Reviewed by DAVID VINEYARD:          


DIXIE RAY HOLLYWOOD STAR Coventry Productions, 1983. Also released in an R-rated version by Lima Productions as It’s Called Murder, Baby. John Leslie, Lisa de Leeuw, Juliet Anderson, Veronica Hart, Kelly Nicholls, Chris Warfield, Steve Marlow. Guest appearances: Cameron Mitchell and Tom Reece. Screenplay: Dean Rogers. Director: Anhony Spinelli.

   A man walks up a narrow flight of stairs in an older building. He walks down a long corridor and enters an office. We see shadows against a cloudy window, a man and a woman. There is shouting and a shot rings out.

   Cut to the door. Nick Popolopolis Private Investigations is painted on the door. Inside in the shadow behind his desk is the man (John Leslie) we saw earlier. He is seen only in the shadows of the blinds on the window and the cigarette he lights. Two more men enter and he turns on the lights.

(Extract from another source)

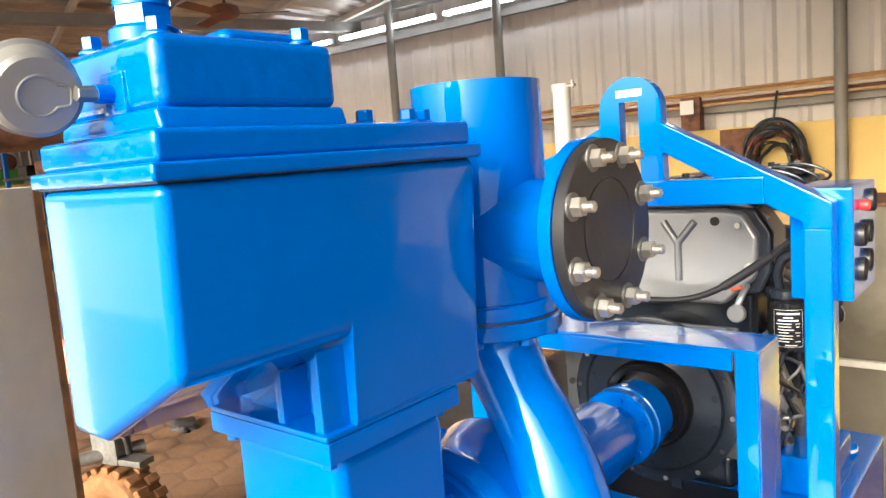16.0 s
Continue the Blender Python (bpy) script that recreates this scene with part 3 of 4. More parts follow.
# bearing bracket, shaft coupling
part("bearing_bracket", lathe([(0.13, 0.0), (0.10, 0.06), (0.088, 0.10), (0.086, 0.36), (0.08, 0.37), (0, 0.37)], 48), BLUE, pump, m=at(0, 0.41, 0.995) @ ALONG_Y)
part("rear_saddle", box((-0.266, 0.565, 0.700), (0.266, 0.64, 0.775), 0.012, 3), BLUE, base, "cross beam under the bearing bracket")
part("bracket_leg", prism([(-0.085, 0.776), (0.085, 0.776), (0.05, 0.93), (-0.05, 0.93)], 0.05, 0.006), BLUE, pump, m=at(0, 0.578, 0))
part("coupling", lathe([(0, 0), (0.058, 0.0), (0.058, 0.075), (0.086, 0.078), (0.090, 0.082), (0.090, 0.108), (0.0865, 0.110), (0.0865, 0.114), (0.0905, 0.116), (0.0905, 0.142), (0.084, 0.15), (0.084, 0.2), (0, 0.2)], 56), BLUE, pump, "split shaft coupling", at(0, 0.77, 0.99) @ ALONG_Y)
for k in range(6):
    q = math.radians(20 + 60 * k)
    part("coupling_bolt", hexa(0.014, 0.009), BLUE, pump, m=at(0.072 * math.cos(q), 0.848, 0.99 + 0.072 * math.sin(q)) @ TO_FRONT)
part("key_mark", rod(0.007, 0.004, 14, 0.001), WHITE, pump, "small white paint dot", at(0.0, 0.899, 1.0795))

disc = thing("discharge_tee", "glossy blue steel discharge tee with a blanked side branch", "pipe")
part("lower_flange", rod(0.124, 0.028, 72, 0.003), BLUE, disc, m=at(0.0137, 0.3755, 1.345))
part("upper_flange", rod(0.124, 0.026, 72, 0.003), BLUE, disc, m=at(0.0137, 0.3755, 1.377))
part("gasket", rod(0.12, 0.004, 64), BLACK, disc, m=at(0.0137, 0.3755, 1.373))
part("riser", lathe([(0.108, 0), (0.1095, 0.002), (0.1095, 0.36), (0.1045, 0.36), (0.1045, 0.02), (0.0, 0.02)], 72), BLUE, disc, "open-topped riser pipe", at(0.0137, 0.3755, 1.402))
part("branch", lathe([(0.10, 0.06), (0.09, 0.085), (0.0845, 0.11), (0.0845, 0.21)], 56), BLUE, disc, m=at(0.01, 0.377, 1.517) @ ALONG_X)
part("branch_flange", rod(0.1425, 0.022, 72, 0.002), BLUE, disc, m=at(0.208, 0.377, 1.517) @ ALONG_X)
dcov = part("blanking_plate", lathe([(0, 0), (0.14, 0), (0.14, 0.016), (0.1385, 0.018), (0.081, 0.018), (0.080, 0.0155), (0.077, 0.0155), (0.0765, 0.018), (0, 0.018)], 72), BLACK, disc, "matt black blanking plate", at(0.233, 0.377, 1.517) @ ALONG_X)
for k in range(8):
    a = math.radians(22.5 + 45 * k)
    stud_set(dcov, at(0.251, 0.377 + 0.12 * math.cos(a), 1.517 + 0.12 * math.sin(a)), ALONG_X, 0.036, STEEL, ZINC, ZINC)
for k in range(8):
    a = math.radians(22.5 + 45 * k)
    part("flange_bolt", hexa(0.02, 0.013), BLUE, disc, m=at(0.0137 + 0.105 * math.cos(a), 0.3755 + 0.105 * math.sin(a), 1.332))

# ---- priming tank ----
prim = thing("priming_tank", "glossy blue cast priming tank with sloping belly and bolted lid", "tank")
hull = [(-0.100, 1.644), (-0.104, 1.362), (-0.030, 1.362), (0.1456, 1.452), (0.156, 1.644)]
part("front_body", prism(hull, 0.224, 0.014, 4, (0.224,)), BLUE, prim, "overhanging body", at(0, -0.294, 0))
part("rear_body", prism([(-0.100, 1.644), (-0.100, 1.331), (0.139, 1.331), (0.156, 1.644)], 0.248, 0.014, 4, (0.0,)), BLUE, prim, m=at(0, -0.070, 0))
for x0, x1, z1 in ((0.040, 0.054, 1.405), (0.110, 0.126, 1.437)):
    part("belly_rib", prism([(x0, 1.331), (x0, z1 - 0.012), (x1, z1), (x1, 1.331)], 0.045, 0.003), BLUE, prim, m=at(0, -0.112, 0))
part("pocket_gusset", prism([(-0.060, 1.338), (0.040, 1.338), (0.040, 1.398)], 0.010, 0.002), BLUE, prim, m=at(0, -0.082, 0))
part("foot_pad", box((-0.100, -0.117, 1.3305), (0.136, 0.168, 1.3385), 0.003, 2), BLUE, prim, "narrow foot pad on the column flange")
part("lid_flange", box((-0.103, -0.301, 1.6440), (0.162, 0.184, 1.6620), 0.004, 3), BLUE_SKIN, prim)
part("lid_gasket", box((-0.0985, -0.2950, 1.6425), (0.1575, 0.1795, 1.6445)), BLACK, prim, "thin dark gasket line")
part("lid", box((-0.094, -0.291, 1.661), (0.153, 0.172, 1.693), 0.0065, 3), BLUE_SKIN, prim)
part("head_base", prism([(-0.077, 1.692), (0.136, 1.692), (0.129, 1.714), (-0.070, 1.714)], 0.236, 0.005, 3), BLUE_SKIN, prim, m=at(0, -0.272, 0))
part("head", box((-0.069, -0.266, 1.712), (0.127, -0.040, 1.785), 0.013, 4), BLUE_SKIN, prim, "cast valve head")
part("oval_boss", box((0.015, -0.17, 1.78), (0.100, -0.055, 1.80), 0.012, 4), BLUE, prim)
for x, y, z in ((-0.042, -0.240, 1.785), (0.085, -0.235, 1.785), (0.098, -0.066, 1.785), (-0.05, -0.07, 1.785), (0.105, 0.02, 1.692), (0.118, 0.085, 1.692), (0.105, 0.130, 1.692)):
    b = part("lid_bolt", hexa(0.019, 0.014), BLUE, prim, m=at(x, y, z + 0.006))
    part("washer", rod(0.015, 0.006, 20, 0.002), BLUE, b, m=at(x, y, z))
part("vent_union", hexa(0.052, 0.024), BLUE, prim, m=at(0.045, -0.225, 1.80))
part("vent_base", rod(0.036, 0.02, 28, 0.004), BLUE, prim, m=at(0.045, -0.225, 1.782))
part("vent_pipe", rod(0.029, 0.12, 32), BLUE, prim, m=at(0.045, -0.225, 1.822))
part("nipple", rod(0.0095, 0.034, 20), BLUE, prim, m=at(0.045, -0.252, 1.734) @ TO_FRONT)
part("nipple_pad", box((0.02, -0.27, 1.712), (0.07, -0.255, 1.757), 0.006, 2), BLUE_CAST, prim)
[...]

   They are the Lieutenant, plain clothes cop Cameron Mitchell and his partner Tom Reece. The dialogue establishes it is the 1940‘s. Guadalcanal has just fallen, they tell Nick, who Mitchell calls The Greek. Nick has other problems. the Lt. picks up Nick’s gun and smells the barrel. He passes it to Reece who does the same. “You been playing with it?” Mitchell asks.

   Nick nods toward a dark corner and for the first time we and Mitchell and Reece see the body of a woman.

   This could be almost any noirish private eye tale set in the forties, it has the atmosphere, the look, even the music is right.

   It’s not just any noir tale of a cynical private eye. John Leslie is a major adult film star of the era, and this film is hard core pornography. Not R, not NR, not NC17. Dixie Ray Hollywood Star is triple XXX hard core porn.

   It is also a surprisingly effective noirish private eye tale told in flashback by a wisecracking world-weary private eye with a streak of conscience that just won’t let him turn his back on murder.

   The corpse is Adrian (Juliet Anderson) who showed up earlier in the day at Nick’s office. Her friend and employer as well as lesbian lover is one-time big movie star Dixie Ray (Lisa de Leeuw, a busty star with flame red hair), who married and lives now at a beach side mansion with her grown daughter.

   Leslie’s Nick is the usual eye of the era, but with a touch of something more. He’s randy and seduces every woman he meets, but he has half a heart and soul. He wishes he was fighting the war and not playing at private eye. He wishes he was in the furniture business and not a detective. Of course he’s not so guilty he doesn’t sleep with his secretary Sherry (Veronica Hart) who is leaving him to be closer to her husband’s army camp.

   Dixie Ray’s husband, Charles Barkley (Chris Warfield) owed money and paid off with nude pictures of his wife. She got them back with the help of illegal casino owner Tony LaMarr (Steve Marlow), but now someone still has prints they are blackmailing her for. She doesn’t have the money and she wants the pictures back.

   Nick eventually unravels the truth, but he knows it is futile. This is Hollywood, and money will buy a friendly verdict and murder will go unpunished.

Lieutenant: Relax Nick, you aren’t going to save the world.

Nick: Somebody has to. Maybe its me. Nobody else gives a damn.

Lieutenant: You weren’t listening, Nick. Some of us do.

Nick: Yeah, I know.

   The Lieutenant and his partner leave to make their arrest, and Nick stays behind to wait for the meat wagon to carry away Anderson’s body.

Nick to Reece: Say, you say we took Guadalcanal?

Reece: Yeah.

Nick: Wish I was with them.

Reece: Me too. [pause] See ya around, Nick. See ya at the movies.

   Yes, this is porn, it is explicit every other scene hard core porn. But it is also a good little mystery. A solid little noir outing with John Leslie giving a bravura performance as Nick Popodopolis. The sets and the few exteriors and classic cars are all perfect, the clothes right, and anachronisms are studiously avoided.

   No one had to put this much effort into this film. A string of barely cogent scenes and the usual bad acting and worse dialogue would have been enough. Porn chic was dead and video was about to deteriorate what originality the genre had earlier.

   But they did make this. And it is far better than what it is. You could easily cut the sex scenes and have a short but very good little noir private eye outing. No matter what else you come away with here you will be impressed with Leslie as Popodopolis.

   He was always one of the genre’s better actors, but here he is so much more. He may not be Bogart or Dick Powell, but I’ve seen much worse eyes in legitimate films, and in Nick Popodopolis he creates a very real private eye who wouldn’t have to be embarrassed to be in the company of Sam Spade, Philip Malowe, or Mike Hammer.